> **Source excerpt**:
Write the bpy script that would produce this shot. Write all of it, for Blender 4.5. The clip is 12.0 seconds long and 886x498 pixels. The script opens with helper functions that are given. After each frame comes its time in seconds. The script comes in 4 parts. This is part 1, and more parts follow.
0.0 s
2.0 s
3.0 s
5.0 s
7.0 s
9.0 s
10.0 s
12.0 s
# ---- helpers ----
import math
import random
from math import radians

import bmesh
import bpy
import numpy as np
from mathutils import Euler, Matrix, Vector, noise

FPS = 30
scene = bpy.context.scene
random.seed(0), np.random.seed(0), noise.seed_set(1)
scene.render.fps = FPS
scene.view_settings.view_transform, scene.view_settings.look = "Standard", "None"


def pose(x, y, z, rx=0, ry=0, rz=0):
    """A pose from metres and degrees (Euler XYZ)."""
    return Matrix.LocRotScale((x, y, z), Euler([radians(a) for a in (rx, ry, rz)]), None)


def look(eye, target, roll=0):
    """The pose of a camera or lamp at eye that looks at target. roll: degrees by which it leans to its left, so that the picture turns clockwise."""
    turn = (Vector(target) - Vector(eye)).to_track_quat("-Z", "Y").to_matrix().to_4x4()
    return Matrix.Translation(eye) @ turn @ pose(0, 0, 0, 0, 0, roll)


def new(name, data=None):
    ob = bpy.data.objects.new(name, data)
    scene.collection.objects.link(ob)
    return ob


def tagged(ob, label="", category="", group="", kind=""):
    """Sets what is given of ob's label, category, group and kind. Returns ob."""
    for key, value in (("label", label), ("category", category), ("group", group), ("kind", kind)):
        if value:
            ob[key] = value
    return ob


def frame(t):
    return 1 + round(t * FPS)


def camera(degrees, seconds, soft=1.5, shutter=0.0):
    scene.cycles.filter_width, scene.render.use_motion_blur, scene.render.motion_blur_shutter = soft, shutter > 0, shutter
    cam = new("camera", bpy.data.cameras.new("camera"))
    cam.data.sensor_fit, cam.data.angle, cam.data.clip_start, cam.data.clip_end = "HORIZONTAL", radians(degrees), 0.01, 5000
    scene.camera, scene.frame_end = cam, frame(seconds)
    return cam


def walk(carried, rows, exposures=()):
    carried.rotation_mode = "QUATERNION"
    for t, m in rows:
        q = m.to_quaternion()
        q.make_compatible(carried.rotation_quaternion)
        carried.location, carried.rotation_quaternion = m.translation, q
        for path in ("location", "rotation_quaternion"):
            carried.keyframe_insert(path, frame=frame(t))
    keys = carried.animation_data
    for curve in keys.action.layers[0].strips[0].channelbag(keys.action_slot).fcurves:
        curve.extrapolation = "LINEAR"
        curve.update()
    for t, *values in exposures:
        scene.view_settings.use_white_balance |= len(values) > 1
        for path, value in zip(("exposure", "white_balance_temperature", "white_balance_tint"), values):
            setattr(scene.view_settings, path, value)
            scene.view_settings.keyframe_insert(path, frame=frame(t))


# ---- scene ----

> **Task to carry out**: Locate all lines in the listing above with the word "given". Copy them.

> **Solution**:
Write the bpy script that would produce this shot. Write all of it, for Blender 4.5. The clip is 12.0 seconds long and 886x498 pixels. The script opens with helper functions that are given. After each frame comes its time in seconds. The script comes in 4 parts. This is part 1, and more parts follow.
    """Sets what is given of ob's label, category, group and kind. Returns ob."""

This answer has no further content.